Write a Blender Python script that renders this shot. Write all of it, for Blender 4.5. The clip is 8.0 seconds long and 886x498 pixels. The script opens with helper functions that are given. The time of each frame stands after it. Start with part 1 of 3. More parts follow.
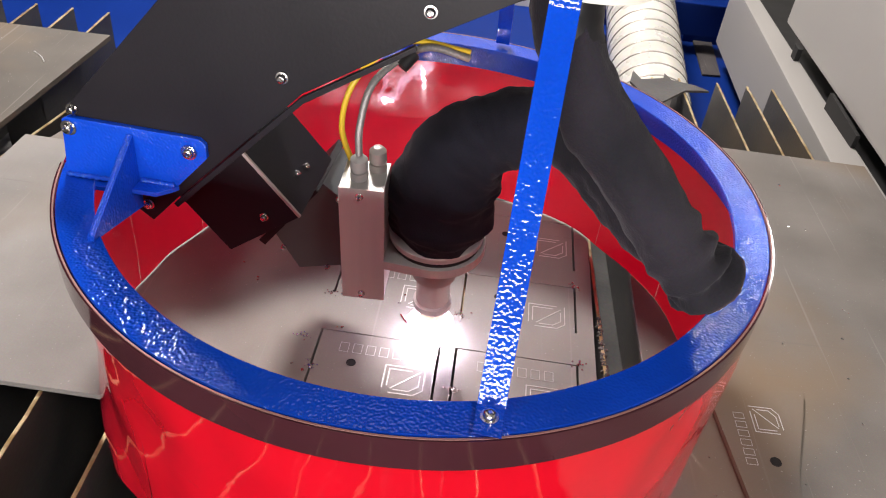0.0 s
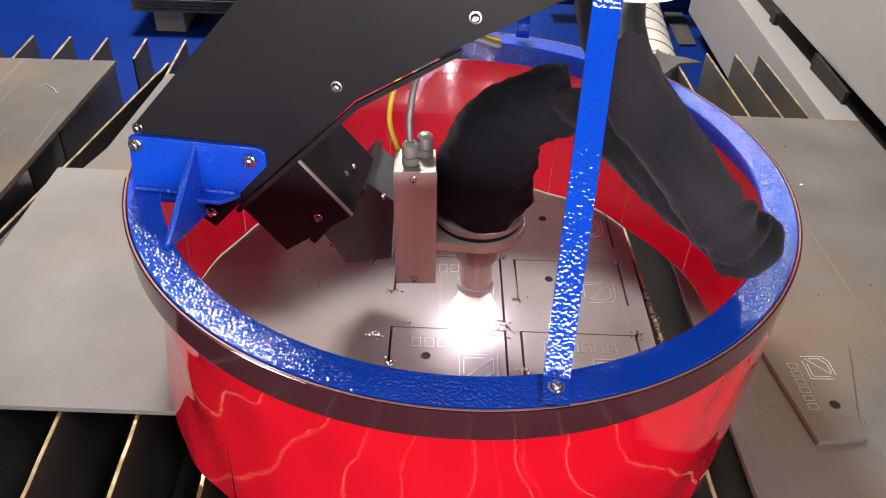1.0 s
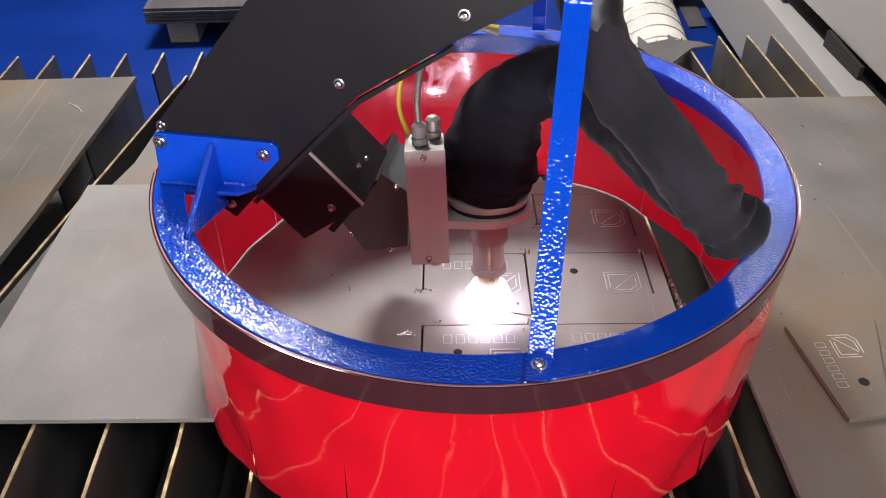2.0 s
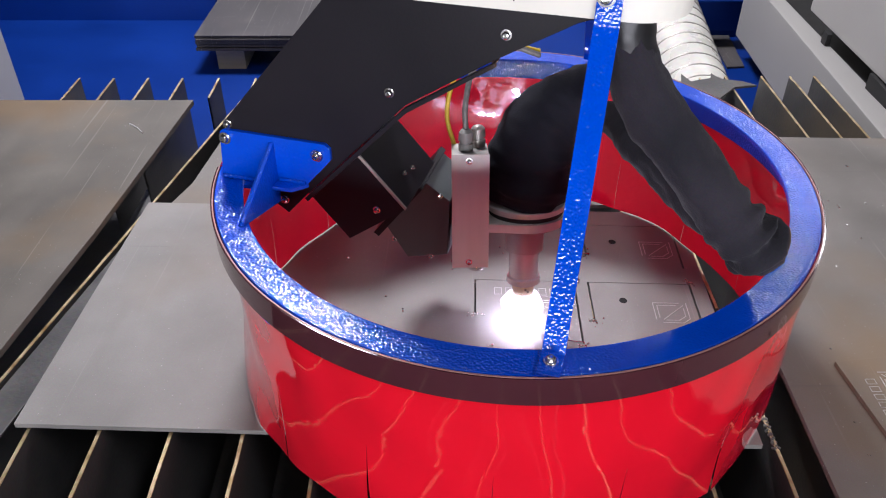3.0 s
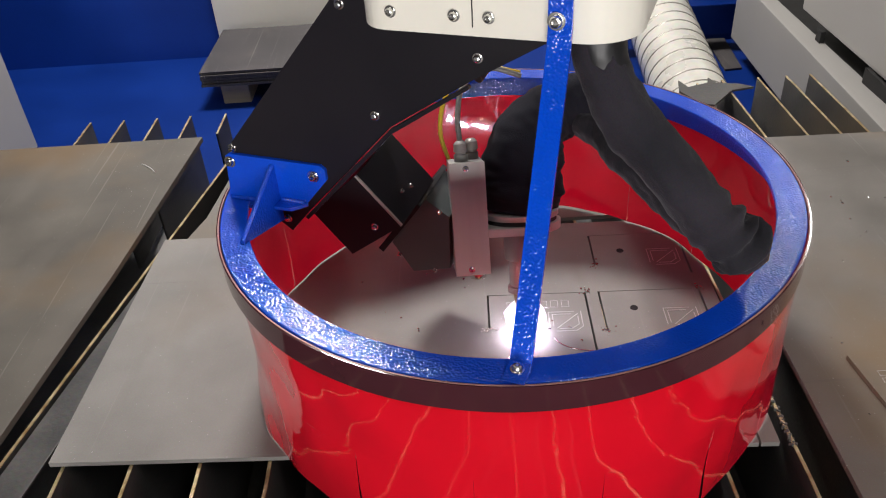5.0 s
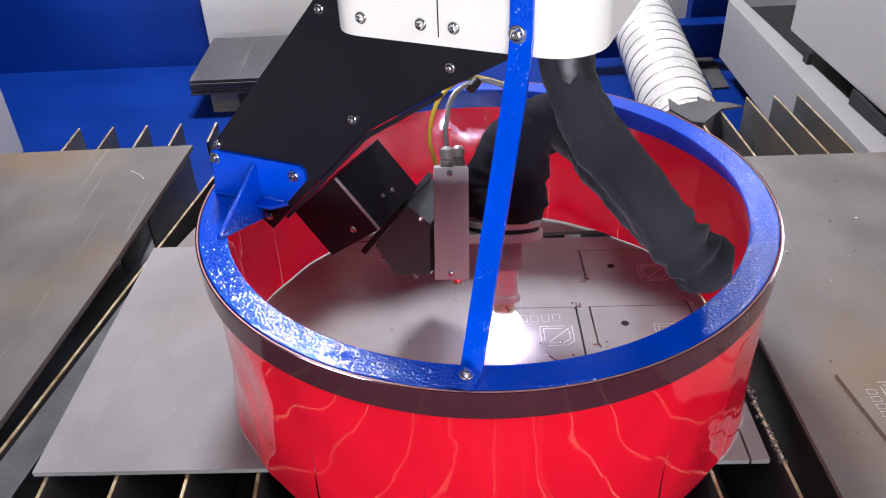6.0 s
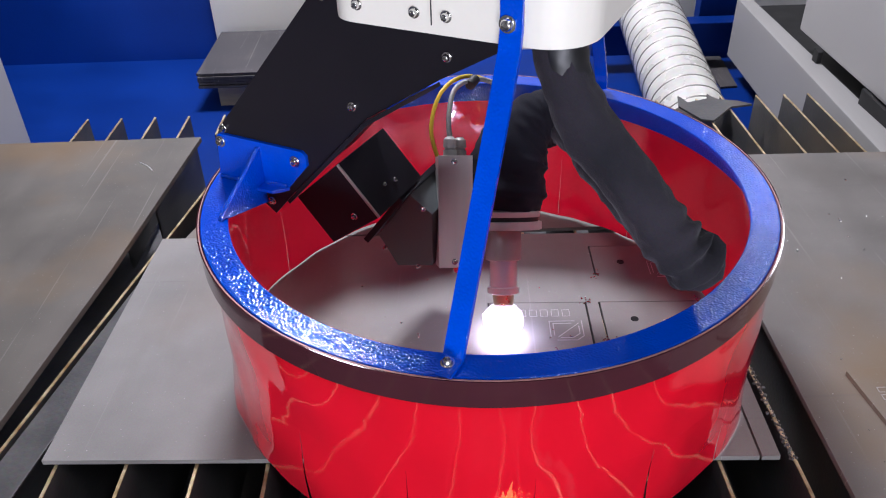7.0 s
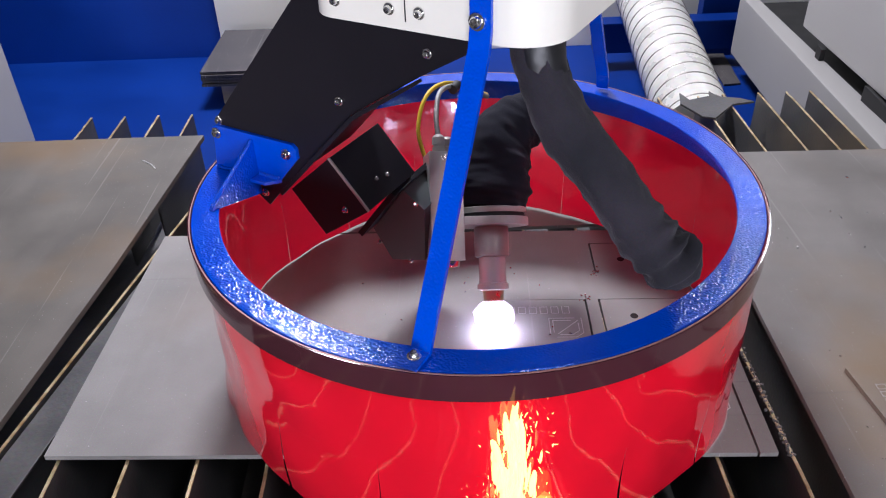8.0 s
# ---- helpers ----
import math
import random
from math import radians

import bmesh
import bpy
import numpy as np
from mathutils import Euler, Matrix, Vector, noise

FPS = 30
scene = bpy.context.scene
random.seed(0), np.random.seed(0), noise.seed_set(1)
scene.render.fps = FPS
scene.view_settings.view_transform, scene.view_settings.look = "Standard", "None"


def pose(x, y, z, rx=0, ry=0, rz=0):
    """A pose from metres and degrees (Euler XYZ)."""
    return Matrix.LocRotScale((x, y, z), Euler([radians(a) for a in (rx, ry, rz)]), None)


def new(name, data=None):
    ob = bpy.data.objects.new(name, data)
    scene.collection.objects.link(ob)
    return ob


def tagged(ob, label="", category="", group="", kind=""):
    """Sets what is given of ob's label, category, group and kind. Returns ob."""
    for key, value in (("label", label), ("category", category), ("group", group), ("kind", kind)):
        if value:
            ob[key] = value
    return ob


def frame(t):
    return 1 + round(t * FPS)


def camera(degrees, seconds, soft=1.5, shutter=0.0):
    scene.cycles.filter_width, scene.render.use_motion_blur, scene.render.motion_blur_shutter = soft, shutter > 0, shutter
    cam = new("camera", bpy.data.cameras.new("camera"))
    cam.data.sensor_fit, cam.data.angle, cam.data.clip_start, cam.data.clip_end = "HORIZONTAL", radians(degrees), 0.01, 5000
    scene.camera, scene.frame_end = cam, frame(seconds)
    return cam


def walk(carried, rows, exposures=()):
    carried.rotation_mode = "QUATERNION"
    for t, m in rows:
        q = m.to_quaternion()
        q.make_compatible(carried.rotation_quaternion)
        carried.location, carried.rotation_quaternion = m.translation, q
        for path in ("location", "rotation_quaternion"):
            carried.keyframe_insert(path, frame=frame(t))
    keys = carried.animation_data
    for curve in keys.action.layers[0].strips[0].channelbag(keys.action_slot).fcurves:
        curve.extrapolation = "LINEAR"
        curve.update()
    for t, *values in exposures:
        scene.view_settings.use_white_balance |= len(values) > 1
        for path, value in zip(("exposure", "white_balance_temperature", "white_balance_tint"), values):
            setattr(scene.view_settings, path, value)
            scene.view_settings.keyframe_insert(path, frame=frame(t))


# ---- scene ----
☆ ☆ ☆ ☆ ☆ ☆ ☆
[Short exercise]:
Find the line containing "scene.view_settings.keyframe_insert(path, frame=frame(t))", then output it and every line after it to the end of the data, exactly.

[The answer]:
            scene.view_settings.keyframe_insert(path, frame=frame(t))


# ---- scene ----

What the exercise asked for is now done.